The Reluctant Harbinger.






Your GP has referred you to a radiologist for a routine examination because you have told him that you feel fine - apart from a bit of a cough, or a touch of indigestion, or occasional constipation, or some other minor symptom which has nothing to do with the reason for visiting your GP in the first place (a routine medical for travel insurance, for example) - and before you have even signed the radiologist's Medicare assignment form you have been given a death sentence.


A radiologist would like to spend his professional life only discovering disease in his patients at a stage when the disease is completely curable. 
But, unfortunately for the principal and secondary players in this short vignette of life, like the mythical Irish Spirit that heralds the death of a family member, the radiologist is the Banshee of the medical profession.

The radiologist tries to evade the depressing reality of his role as harbinger of your impending demise by the self-delusion of selective recall, desperately clinging to the memory of the all-too-infrequent past instances of his serendipitous discovery of a curable serious disease.


The frivolous misuse of scarce resources, time and expertise by the worried well, this bunch of self-absorbed whingers, is a source of great frustration and irritation to doctors who are flat-out trying to cope with the daily avalanche of the genuinely unwell.

For the radiologist, there is no comfort in his usual interminable role as the excluder of lethal disease to reassure the worried well - the Google-searching, self-diagnosing hypochondriac legions of the "It's not cancer, is it, Doc? brigade.

And conscious of the knowledge, skill and dedication required for the recognition and interpretation of the frequently subtle changes of disease on radiological images, and the complex cascade of logic, knowledge and experience required in reaching each and every consequent radiological diagnosis, the anger and frustration at radiological colleagues who fail to approach their responsibility with dedication is understandable. (Hi, Chris)

One such colleague, when I asked him how he coped with the stress of the frequent malpractice suits brought against him, told me that it wasn't an issue for him. That from the moment a complainant's lawyers contacted him, it became the problem of his Medical Indemnity Insurance company. (Hi, Richard.)

Pitfalls in diagnosis are many, and the harm caused by radiological over-diagnosis and under-diagnosis can be catastrophic, with associated error-related iatrogenic fatalities being, unfortunately, not rare. 
Here, the radiologist has progressed from Banshee to Morrighan, the Celtic warrior goddess who determined who would walk off the battlefield and who would be carried away on their shield. (Hello again, Chris.)

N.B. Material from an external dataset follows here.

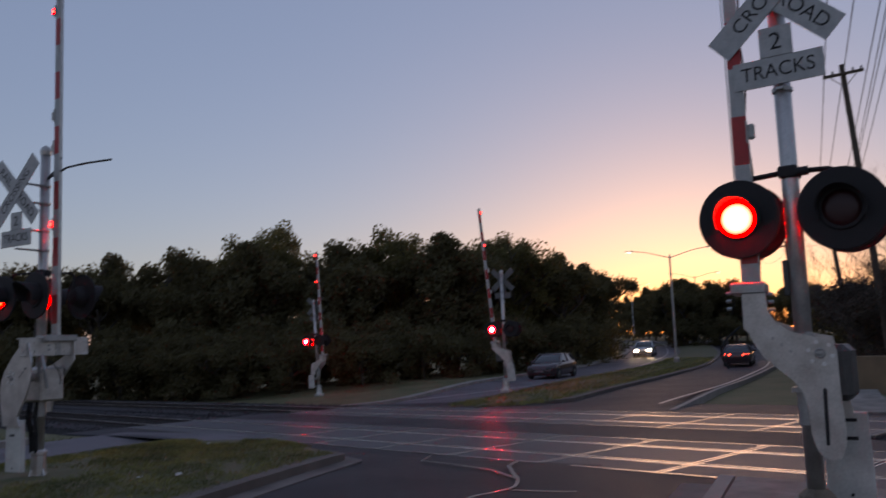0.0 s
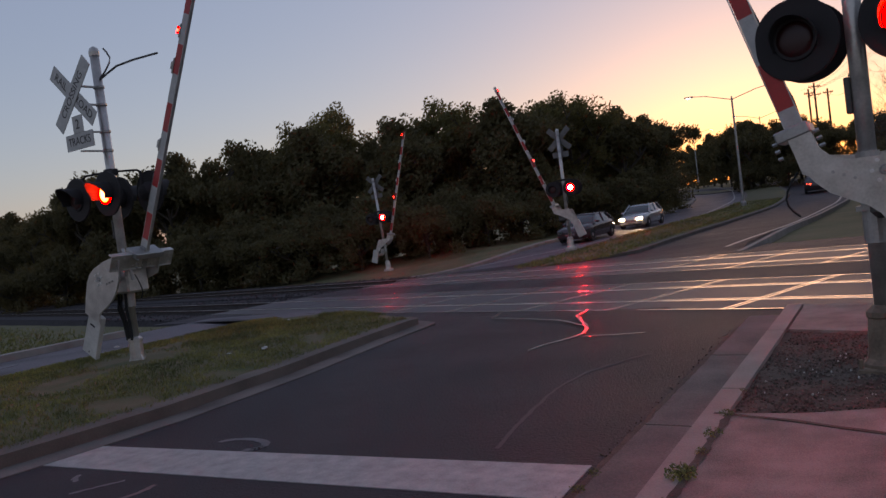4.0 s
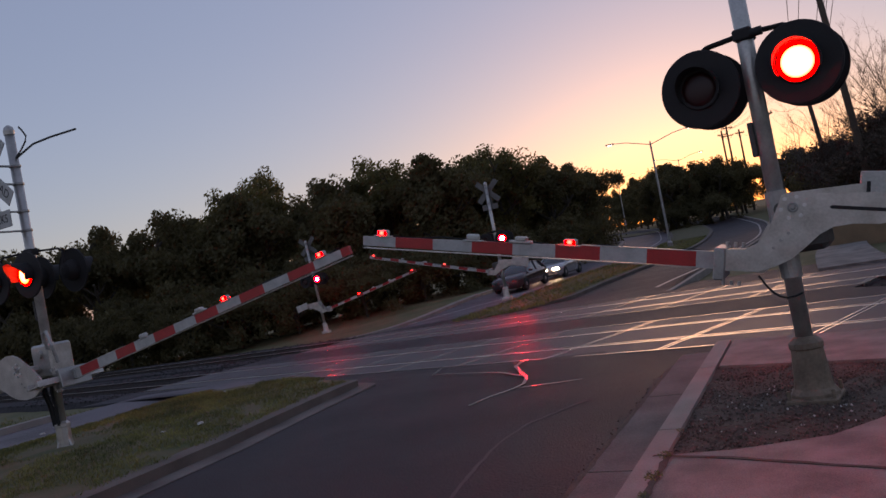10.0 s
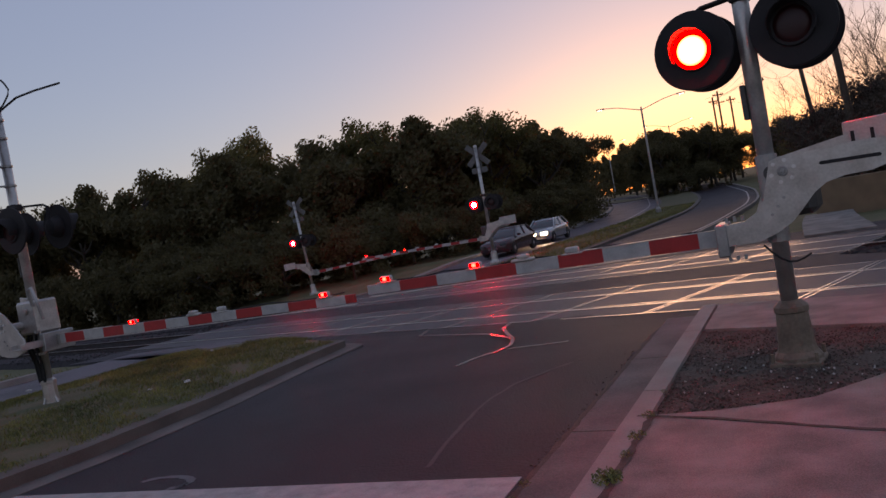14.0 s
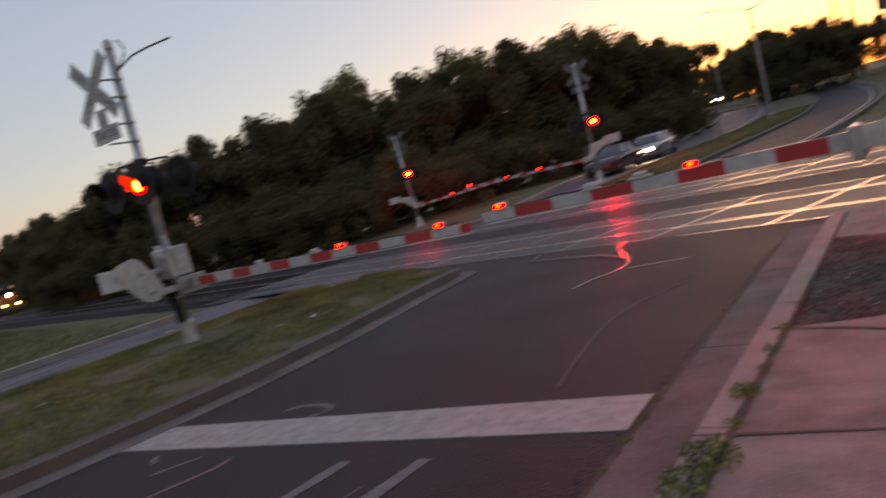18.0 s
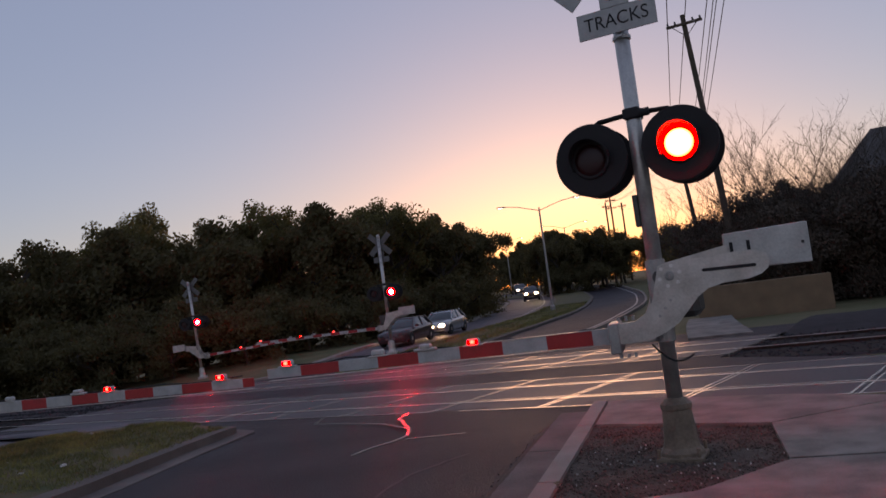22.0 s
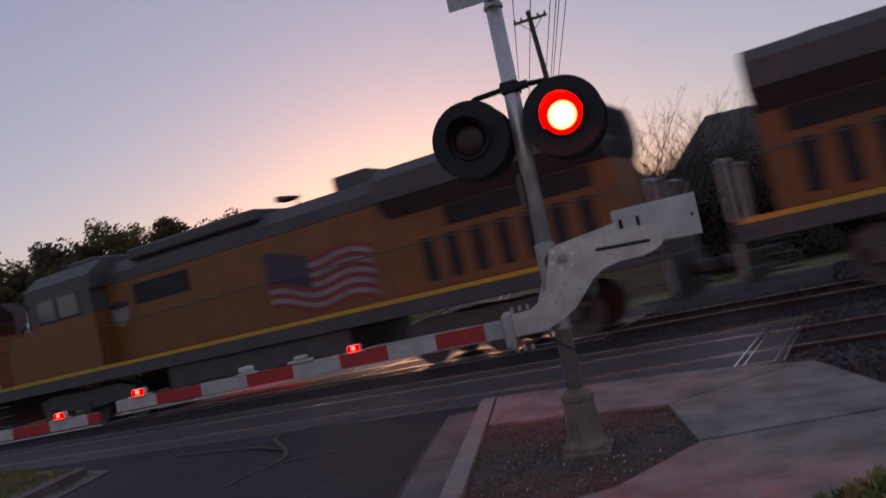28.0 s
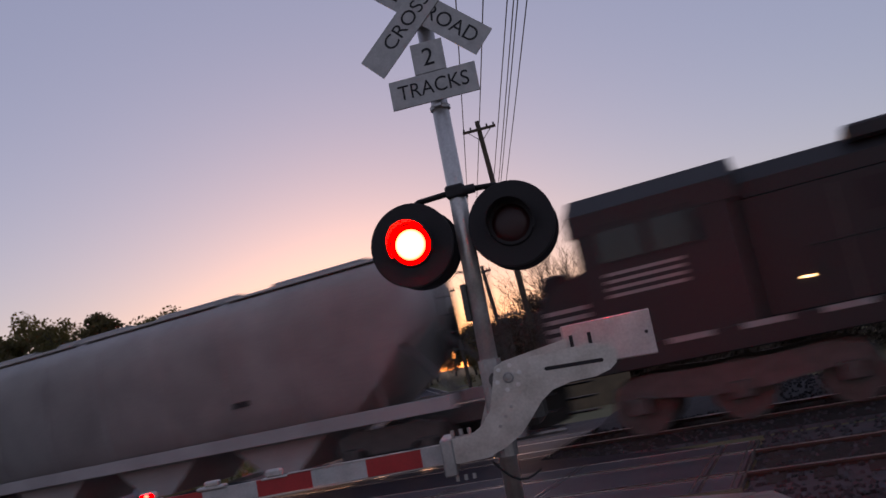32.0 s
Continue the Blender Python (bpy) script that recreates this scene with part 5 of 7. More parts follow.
        if lit:
            for k in range(4):
                bx("number_bar", (-3.062, sd * 0.95 - 0.22 + 0.12 * k, 4.02), (-3.07, sd * 0.95 - 0.15 + 0.12 * k, 4.16), BLACK)
            bx("step_light", (-5.5, sd * 1.485, 1.77), (-5.6, sd * 1.495, 1.8), CAB_GLOW, 0, "small white step light")
            bx("marker_light", (-11.5, sd * 1.49, 1.64), (-11.56, sd * 1.51, 1.67), CAB_GLOW)
    # pilots, couplers, steps, end rails
    for e, xx in ((1, 0.0), (-1, -L)):
        q = lambda d: X(xx - e * d)
        bm = bmesh.new()
        box(bm, (min(q(0.5), q(0.62)), -1.48, 0.35), (max(q(0.5), q(0.62)), 1.48, 1.25), 0.02)
        part("pilot", bm, roof, t, "pilot plate")
        bm = bmesh.new()
        box(bm, (min(q(0.0), q(0.6)), -0.12, 0.72), (max(q(0.0), q(0.6)), 0.12, 1.0), 0.05)
        part("coupler", bm, STEEL, t, "knuckle coupler")
        bm = bmesh.new()
        tube(bm, [(q(0.45), -0.4, 1.1), (q(0.2), -0.42, 0.6), (q(0.0), -0.4, 0.55)], 0.03, 6)
        part("brake_hose", bm, RUBBER, t)
        for sd in (-1, 1):
            bm = bmesh.new()
            for k in range(4):
                box(bm, (min(q(0.65), q(1.25)), min(sd * 1.2, sd * 1.5), 0.42 + 0.3 * k), (max(q(0.65), q(1.25)), max(sd * 1.2, sd * 1.5), 0.46 + 0.3 * k))
            box(bm, (min(q(0.62), q(0.65)), min(sd * 1.2, sd * 1.5), 0.4), (max(q(0.62), q(0.65)), max(sd * 1.2, sd * 1.5), 1.5))
            part("steps", bm, roof, t, "corner steps")
            bm = bmesh.new()
            tube(bm, [(q(0.58), sd * 1.46, 0.6), (q(0.58), sd * 1.46, 2.6), (q(0.62), sd * 1.3, 2.68), (q(0.62), sd * 0.5, 2.68), (q(0.62), sd * 0.45, 1.6)], 0.032, 6)
            part("end_rail", bm, WHITE if e < 0 and livery == "yellow" else STEEL, t, "white grab rail" if e < 0 and livery == "yellow" else "grab rail")
    for sd in (-1, 1):
        bm = bmesh.new()
        tube(bm, [(X(-6.0), sd * 1.44, 2.62), (X(-10), sd * 1.44, 2.62), (X(end + 0.6), sd * 1.44, 2.62)], 0.018, 5)
        for k in range(9):
            xx = -6.1 - k * (L - 7.6) / 8.0
            tube(bm, [(X(xx), sd * 1.44, 1.6), (X(xx), sd * 1.44, 2.62)], 0.014, 4)
        part("handrail", bm, roof, t, "thin walkway handrail")
    # tank and bogies
    bm = bmesh.new()
    prism(bm, X(-8.2), X(-14.2), [(-0.9, 0.32), (0.9, 0.32), (1.35, 0.6), (1.35, 1.18), (-1.35, 1.18), (-1.35, 0.6)])
    part("fuel_tank", bm, STEEL, t, "dirty fuel tank")
    for ob in t.children:
        for v in ob.data.vertices:
            if v.co.z > 1.6:
                v.co.z = 1.6 + (v.co.z - 1.6) * (1.032 if livery == "yellow" else 0.99)
    bogie(t, -L * 0.20, 3, 1.75)
    bogie(t, -L * 0.80, 3, 1.75)
    return t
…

Hence, the radiologist practices his profession in frustration, hope and disappointment, too frequently inflicted with the role of Bearer of Bad News.


Perhaps the rampant lions that support the escutcheon of the Royal Australian and New Zealand College of Radiologists coat of arms should be replaced by banshees. 




As William Laidlaw wrote: " There are two basic kinds of professional. There's the professionalism that does something well enough to earn a living from it. And there's the professionalism that creates a commitment so intense that the earning of a living happens by the way. Its dynamic isn't wages but the determination to do something as well as it can be done".